Q: Where did you go from there?
A: They assigned us to the 227 Pathfinder Unit, which dealt with "jumbo warfare." It consisted of a 13-man hit-and-run unit.... If a unit needed to be moved to a hillside, we would go in and clear it.... Of course, our orders were always different. Sometimes we got orders to destroy bridges or burn rice [fields]. Other times, we had to check hostages and check villages for tunnels. ... And sometimes we killed off all the water buffalo or even burned the locals' huts.
Then we got orders to go and protect a village that they already knew was safe.... That was an uplift compared to most of the things that I'd had to do, but it turned into a disaster real quick. When we arrived, it was too late ... everyone was already dead. There were women and children lying around just baking in the hot sun.... When you looked at the people, you could tell they were tortured, some were burned, and several of the babies were decapitated. All we could do was secure the area and head off to our next assignment.
Q: Did you ever get shot at?
A: Of course. My worst was during a mission to go into the jungle where a plane was shot down. They thought that the pilot might still be alive. Most of the way there was swampland, so we ended up walking through the water up to our necks with our guns over our heads. You could hear and see animals everywhere, and we kept finding ... pieces of the plane. When we finally found the pilot, his neck was broken, and there were no signs of life in him.
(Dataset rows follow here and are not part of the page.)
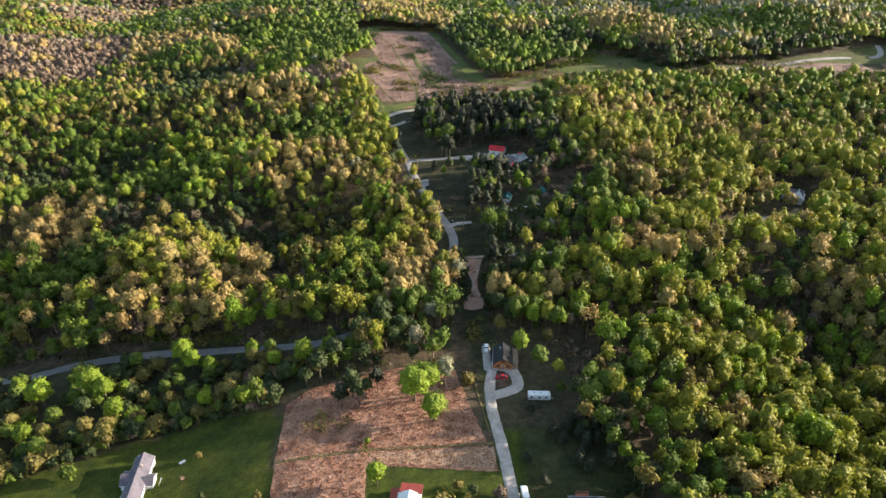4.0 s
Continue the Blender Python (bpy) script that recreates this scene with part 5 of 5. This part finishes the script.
def east_cabin():
    h = thing("house", 204.5, 390.5, -28, "blue-grey house with crossed metal gables in a clearing", "house")
    gable(h, 11, 8, 3.0, 2.4, BLUE_METAL, SHINGLE_BROWN, 0.4, gable_mat=WHITE)
    gable(h, 9, 6, 3.0, 2.2, WHITE, WHITE_METAL, 0.4, at=pose(3.0, -3.0, 0, 0, 0, 90), ribs=12)
    lean_to(h, -5.5, -0.5, -4.0, -6.6, 2.9, 2.4, BLUE_METAL, 3)
    for u in (-3.5, -1.0):
        window(h, "front", u, 1.6, 1.1, 1.2, 4.0, WHITE)
    window(h, "front", 3.0, 1.6, 1.4, 1.3, 7.5, WHITE)
    door(h, "front", -2.2, 0.95, 2.05, 4.0, PLANK_RED)


def far_house(x, y, turn, L, D, roof, label):
    h = thing("house", x, y, turn, label, "house", "houses of the far settlement")
    gable(h, L, D, 3.0, 2.2, OFFWHITE, roof, 0.5)
    for u in (-L / 3, 0.5, L / 3):
        window(h, "front", u, 1.6, 1.2, 1.2, D / 2, WHITE)
    door(h, "front", -1.2, 1.0, 2.1, D / 2, PLANK)


red_garage(), brick_house()
teal_cabin(38.4, 377.6, -14, 6.0, 4.2, "weathered cabin with teal metal roof and grey porch")
teal_cabin(59.5, 382.0, 20, 5.0, 3.8, "small weathered cabin with dark teal roof", False)
east_cabin()
far_house(424, 1072, 20, 22, 11, SHINGLE_BROWN, "pale house with mauve roof beside a far road")
far_house(402, 1086, -15, 15, 9, SHINGLE_DARK, "distant pale house with dark roof")
far_house(360, 1006, 10, 16, 9, SHINGLE, "distant pale house with grey roof among trees")
far_house(342, 1030, 30, 14, 8, SHINGLE_BROWN, "distant house with mauve roof among trees")
car(-23, 503.6, 40, CAR_DARK, "dark pickup truck parked in the gravel pull-in", "pickup_truck", length=5.4)
car(52.0, 369.5, 25, CAR_WHITE, "white car on the cabin drive among trees")
car(45.5, 366.5, 80, CAR_BLUE, "blue-grey car beside the cabin drive")
car(146.8, 352.5, 110, CAR_GREEN, "dark green pickup truck under eastern trees", "pickup_truck", length=5.2)
car(176.5, 353.5, 150, CAR_DARK, "dark car at the edge of the eastern drive")
car(388.0, 1046, 60, CAR_WHITE, "white car on the far settlement road")
for px, py in ((-25.8, 463.6), (-13.2, 420.5), (13.5, 346), (-33.5, 504)):
    utility_pole(px, py, 9.0)


def umbrella_table(x, y):
    t = thing("patio_table", x, y, 20, "round patio table under a red umbrella", "table")
    part("tabletop", rod((0, 0, 0.7), (0, 0, 0.75), 0.6, sides=16), STEEL, t)
    part("leg", rod((0, 0, 0.1), (0, 0, 0.7), 0.06), STEEL, t)
    u = part("canopy", rod((0, 0, 2.1), (0, 0, 2.7), 1.5, 0.05, 8), RED_METAL, t, "red fabric umbrella canopy")
    part("pole", rod((0, 0, 0.7), (0, 0, 2.75), 0.03), STEEL, u)


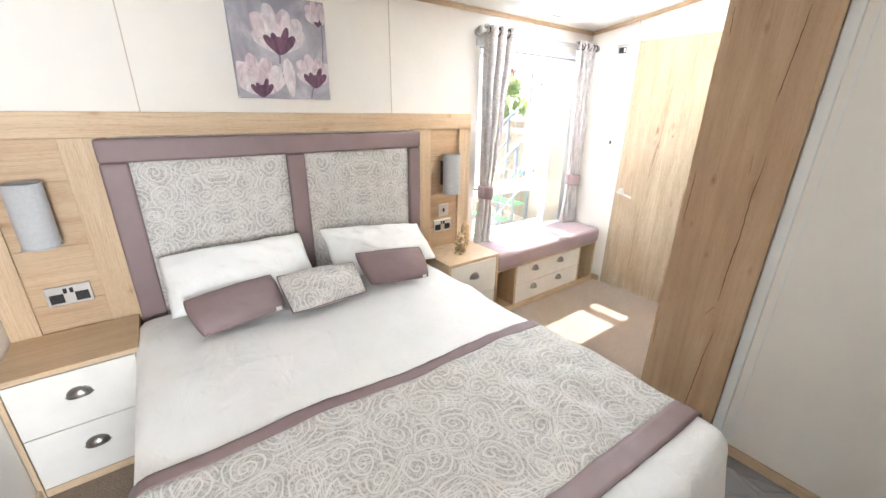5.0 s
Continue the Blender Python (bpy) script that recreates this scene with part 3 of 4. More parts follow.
# ---- switches and sockets ----
def plate(name, x, y, z, w, h, label, kind, facing="y"):
    """Faceplate whose front looks along -y (or -x); x, z are its lower left corner."""
    t = thing(name, (x, y, z) if facing == "y" else (x, y, z), label, "socket" if kind == "socket" else "switch")

    def bx(nm, a0, a1, b0, b1, c0, c1, m, bev=0.001, lab="", par=t):
        d = (x + a0, x + a1, y - b1, y - b0, z + c0, z + c1) if facing == "y" else (x - b1, x - b0, y + w - a1, y + w - a0, z + c0, z + c1)
        return box(nm, d, m, par, bev, label=lab)
    bx("faceplate", 0, w, 0, 0.008, 0, h, STEEL, 0.0025, "brushed steel faceplate")
    def screw(a):
        p0 = (x + a, y - 0.008, z + h / 2) if facing == "y" else (x - 0.008, y + w - a, z + h / 2)
        p1 = (x + a, y - 0.0092, z + h / 2) if facing == "y" else (x - 0.0092, y + w - a, z + h / 2)
        tube_part("screw", [p0, p1], 0.0035, STEEL, t)
        bx("slot", a - 0.003, a + 0.003, 0.0092, 0.0096, h / 2 - 0.0006, h / 2 + 0.0006, BLACK, 0)
    screw(0.013)
    screw(w - 0.013)
    if kind == "switch":
        bx("surround", w / 2 - 0.009, w / 2 + 0.009, 0.008, 0.0088, h / 2 - 0.015, h / 2 + 0.015, STEEL, 0)
        bx("rocker", w / 2 - 0.0075, w / 2 + 0.0075, 0.0085, 0.0125, h / 2 - 0.0135, h / 2 + 0.0135, BLACK, 0.0015, "black rocker")
    elif kind == "control":
        bx("display", 0.018, w - 0.018, 0.008, 0.0095, 0.02, h - 0.02, BLACK, 0.001, "dark thermostat display")
        bx("button", w - 0.034, w - 0.022, 0.0095, 0.0115, 0.026, h - 0.026, WHITE, 0.0005)
    else:
        for cx in (0.033, w - 0.033):
            bx("outlet_insert", cx - 0.022, cx + 0.022, 0.008, 0.0095, 0.012, 0.052, BLACK, 0.002, "black socket insert")
            for a, c, ww, hh in ((0, 0.043, 0.004, 0.009), (-0.011, 0.027, 0.007, 0.005), (0.011, 0.027, 0.007, 0.005)):
                bx("pin_hole", cx + a - ww / 2, cx + a + ww / 2, 0.0095, 0.0098, c - hh / 2, c + hh / 2, DARK, 0)
            bx("rocker", (w / 2 - 0.016) if cx < w / 2 else (w / 2 + 0.004), (w / 2 - 0.004) if cx < w / 2 else (w / 2 + 0.016), 0.008, 0.012, 0.052, 0.074, BLACK, 0.0015)
    return t


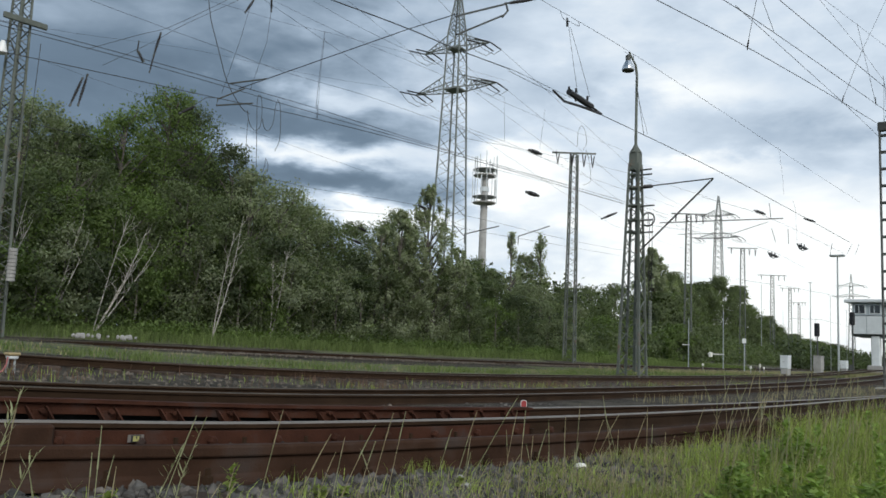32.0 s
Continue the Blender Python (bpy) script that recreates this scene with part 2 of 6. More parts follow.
# near-black running gear; also painted in for shade in the rail brake's gap
UNDER = material("dark_gear_and_gap_shade", (0.014, 0.013, 0.012), 0.9, 0.0, 0.35, 2, 25, 0.3, spec=0.15)
# dark brown for dirt, with the shade under the lower sill painted in
BELLY = material("shaded_dirty_underbody", (0.055, 0.05, 0.04), 0.9, 0, 0.35, 1.2, 18, 0.2, spec=0.2)
BOARD = material("dark_brown_board", (0.055, 0.035, 0.028), 0.7, 0, 0.25, 3, 20, 0.1)
WAGON_DARK = material("dark_green_grey_wagon_paint", (0.028, 0.037, 0.035), 0.55, 0, 0.3, 1.0, 15, 0.1, second=(0.10, 0.095, 0.08), second_at=(0.6, 0.8))
WHITE = material("clean_white_panel", (0.87, 0.87, 0.86), 0.4, 0, 0.05, 0.6, 10, 0.03, second=(0.74, 0.73, 0.70), second_at=(0.6, 0.9), streak=0.3)
WHITE_OLD = material("stained_white_panel", (0.74, 0.72, 0.66), 0.5, 0, 0.1, 0.6, 10, 0.05, second=(0.60, 0.53, 0.42), second_at=(0.58, 0.85), streak=0.25)
CREAM = material("off_white_container_paint", (0.82, 0.80, 0.71), 0.5, 0, 0.1, 0.7, 12, 0.05, second=(0.62, 0.57, 0.47), second_at=(0.6, 0.85), streak=0.25)
GREYTARP = material("dirty_grey_curtain", (0.33, 0.335, 0.33), 0.6, 0, 0.14, 0.7, 9, 0.12, second=(0.24, 0.24, 0.235), second_at=(0.5, 0.8), streak=0.3)
LIGHTTARP = material("light_grey_curtain", (0.47, 0.48, 0.50), 0.55, 0, 0.1, 0.7, 9, 0.1, second=(0.39, 0.39, 0.40), second_at=(0.5, 0.8), streak=0.3)
MIDTARP = material("mid_grey_curtain", (0.275, 0.28, 0.29), 0.55, 0, 0.1, 0.7, 9, 0.1, second=(0.235, 0.235, 0.235), second_at=(0.5, 0.8), streak=0.3)
YELLOW = material("yellow_curtain", (0.74, 0.42, 0.018), 0.5, 0, 0.08, 0.8, 9, 0.08)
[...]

We ended up setting [up] a perimeter of defense because it was already nightfall, and [it was] not safe enough to go through the jungle at that time. The night was restless, and at about 4 a.m., all of the animals grew still, and we could hear footsteps in the water. One of the men shot a flare, and people in black clothes with straw hats started coming out from all around us. Everyone's guns were going off. The fight only lasted about 15 to 20 minutes, but it seemed like forever. It wasn't until afterward that I realized that I was shot in my right leg. It didn't hurt--it just burned-but it ended up taking a fair amount of meat out of my leg. Just about everyone around me was shot; a lot of them were dead.